A massive “Cell-out” was in order from 12-6 PM on Wednesday. Congo week, as I talked about in my last blog entry, has had a lasting effect on me, especially with regards to the video about rape, which encouraged me to participate in this cell-out. Congo is actually a world leader in the production of a mineral that is in most technology…including cell phones. Since the video about rape in Congo really opened my eyes, I figured I would give the cell-out a try, not only because it sounded like an interesting thing to do, but to see if I could spread awareness about what is currently going on in Congo.

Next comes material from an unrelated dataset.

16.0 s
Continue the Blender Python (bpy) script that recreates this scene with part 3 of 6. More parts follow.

As I turned off my phone I wondered to myself, “what do cell phones and murders in Congo have to do with each other?” Then I read a little further into what this cell-out was actually about. Just like the controversy of diamonds that Africa has a monopoly on, there is a similar situation with a mineral by the name of Coltan. People are using cell phones every day not thinking about where they come from; a place where brutal rapes and murders of women and children occur everyday. I figured maybe if I could draw some attention to the situation people would think twice next time they buy electronics or cell phones.
Momentarily as I was recording a new message, part of the assignment, and I could not think of something that would get the point across, and at the same time also make people actually care about Congo. My message ended up being for six hours as follows. “Hey it’s Kevin, I’m here, but I’m not picking up because of the BRUTAL RAPES AND MURDERS GOING ON IN CONGO. Everyday people use cell phones which contain a mineral only found in Congo, a place in total chaos. If I care this much, so should you, next time your free check out congoweek.org or google it. Later” I found it very weird how people did not seem to be bothered by what was happening, and I am sure that before I spent all this time learning about the Congo, neither would I.

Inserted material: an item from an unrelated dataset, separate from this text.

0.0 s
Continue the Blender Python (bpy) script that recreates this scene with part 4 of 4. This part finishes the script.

“Who cares, its like a million miles away?” “Everyone has cell phones, I’m not going to stop using mine!” These were a few of the answers I got when I told people about what I was doing. As far as the message goes, I am not that popular, therefore the only message I had at 6 pm was from my parents, but at least they became aware of how this serious situation has affected me.

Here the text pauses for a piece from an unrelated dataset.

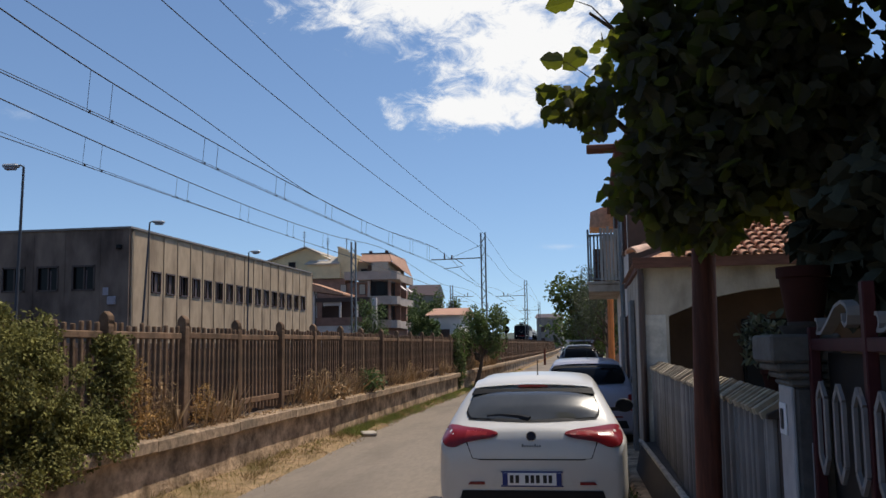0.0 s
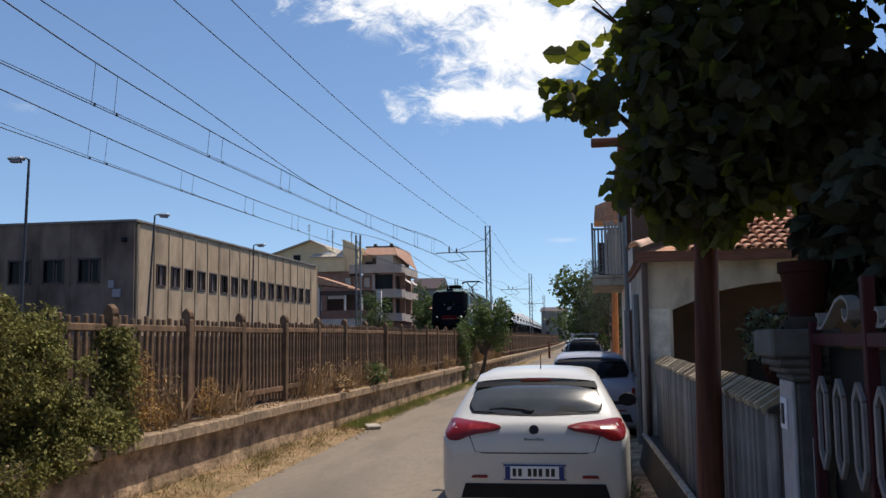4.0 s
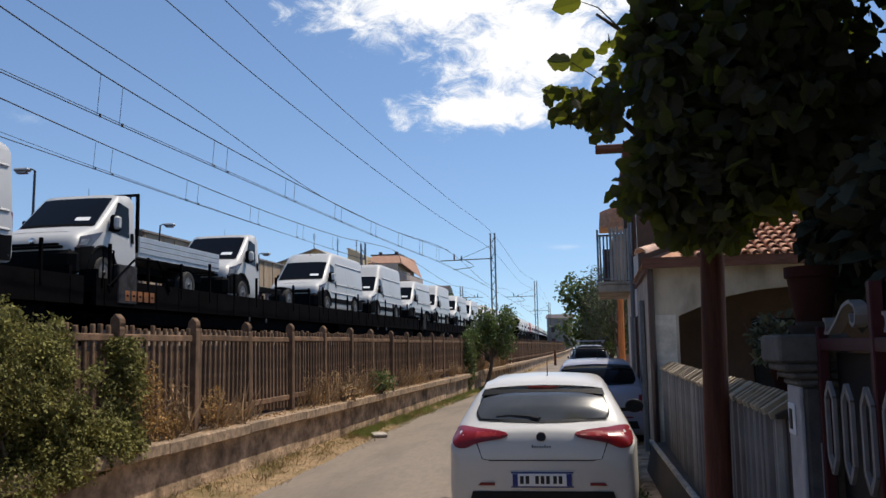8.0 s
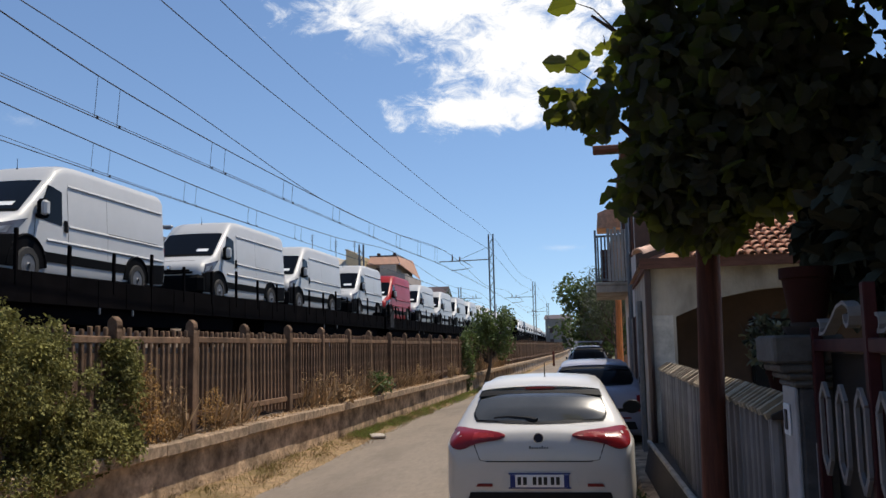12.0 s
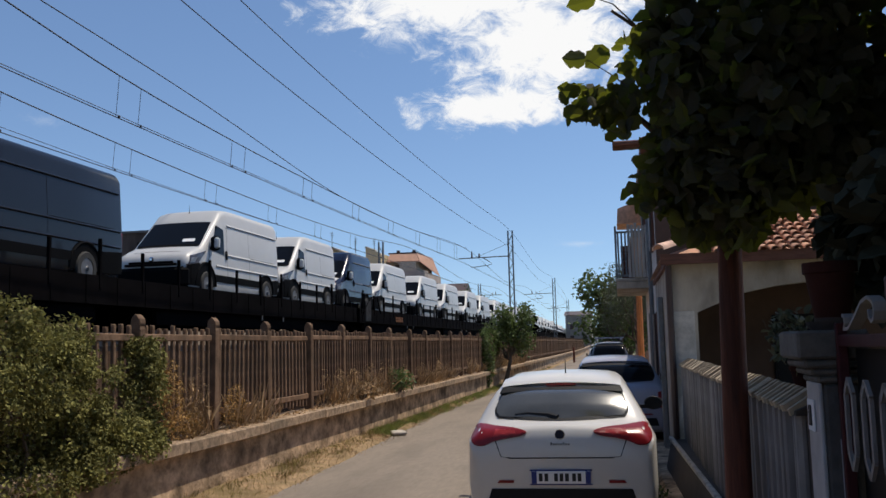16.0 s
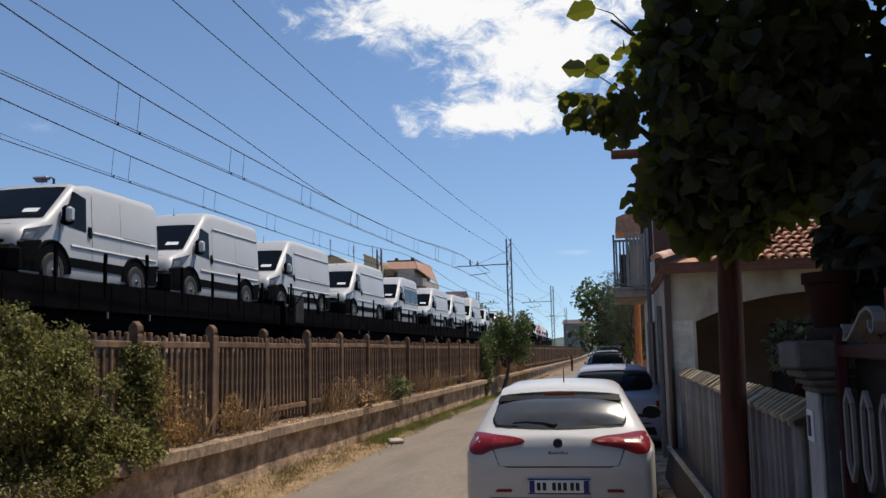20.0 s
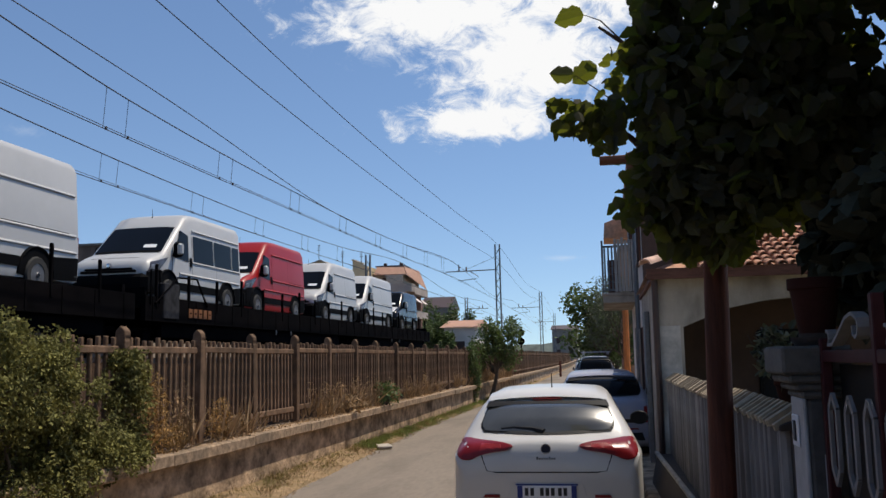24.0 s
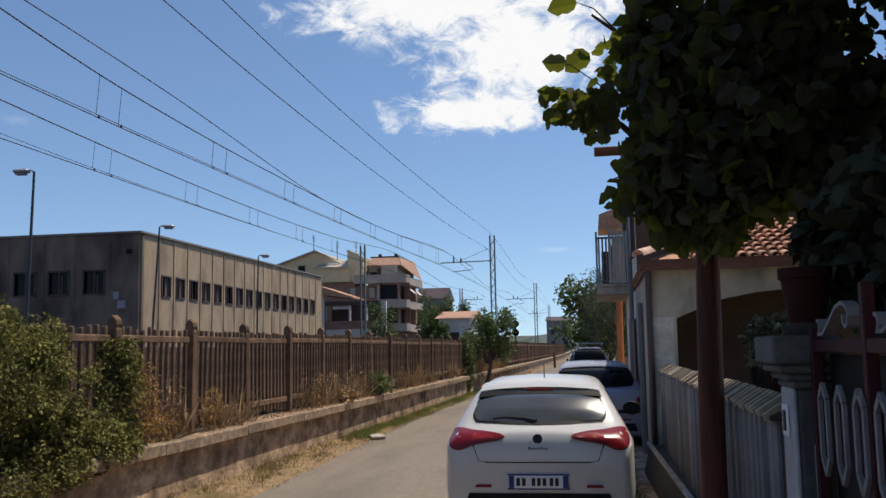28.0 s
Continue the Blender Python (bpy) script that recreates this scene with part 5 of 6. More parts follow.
def locomotive():
    lo = thing("electric_locomotive", pose(0, 0, 0), "boxy electric locomotive, teal, white and blue, dark front", "locomotive")
    L, H = 18.4, 1.47
    bm = bmesh.new()

    def ring(y, top, h, nose=0.0):
        pts = [(h, 0.95), (h, 1.45), (h, 2.70), (h, 3.30), (h - 0.08, 3.38), (h - 0.42, 3.74), (h - 0.62, 3.81), (0.3, 3.85)]
        if nose:
            pts = [(h, 0.95), (h, 1.45), (h, 2.70), (h - 0.01, 3.36), (h - 0.05, 3.53), (h - 0.15, 3.68), (h - 0.33, 3.76), (0.3, 3.82)]
        out = []
        for x, z in pts:
            z = min(z, top)
            out.append((x, z))
        return out

    def face_y(z, end):
        d = 0.0 if z < 1.7 else 0.12 * (z - 1.7) if z < 2.3 else 0.072 + 0.36 * (z - 2.3)
        return d if end == 0 else L - d
    secs = []
    for y0, h, end in ((0, 1.16, 0), (0.05, 1.33, 0), (0.17, 1.43, 0), (0.42, H, 0), (1.25, H, None), (1.9, H, None), (L / 2, H, None), (L - 1.9, H, None), (L - 1.25, H, None), (L - 0.42, H, 1), (L - 0.17, 1.43, 1), (L - 0.05, 1.33, 1), (L, 1.16, 1)):
        s = ring(0, 9, h, 1.0 if min(y0, L - y0) < 1.3 else 0.0)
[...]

All three works assigned for homework helped drive home this reality of what is going on in our world. Dickinson really helps to portray how good some people have it and no one can imagine what it’s like to have to face death so early in life. I cannot imagine what the people in Congo have to go through, death is a scary thing, and thousands of people have to deal with it on a daily basis. Maybe turning off my cell phone for six hours will not stop what is going on in Congo, but my awareness was definitely raised, as well as my parents. Hopefully what Loyola has done to bring awareness to this horrible situation in Congo will succeed and soon this massacre will end. I am glad to have participated in this cell-out. It helped me to realize how important issues across the globe are, it raised awareness in other people’s lives, and on a smaller scale taught me that my cell phone is not as important as it seems, and I’m lucky just to be alive.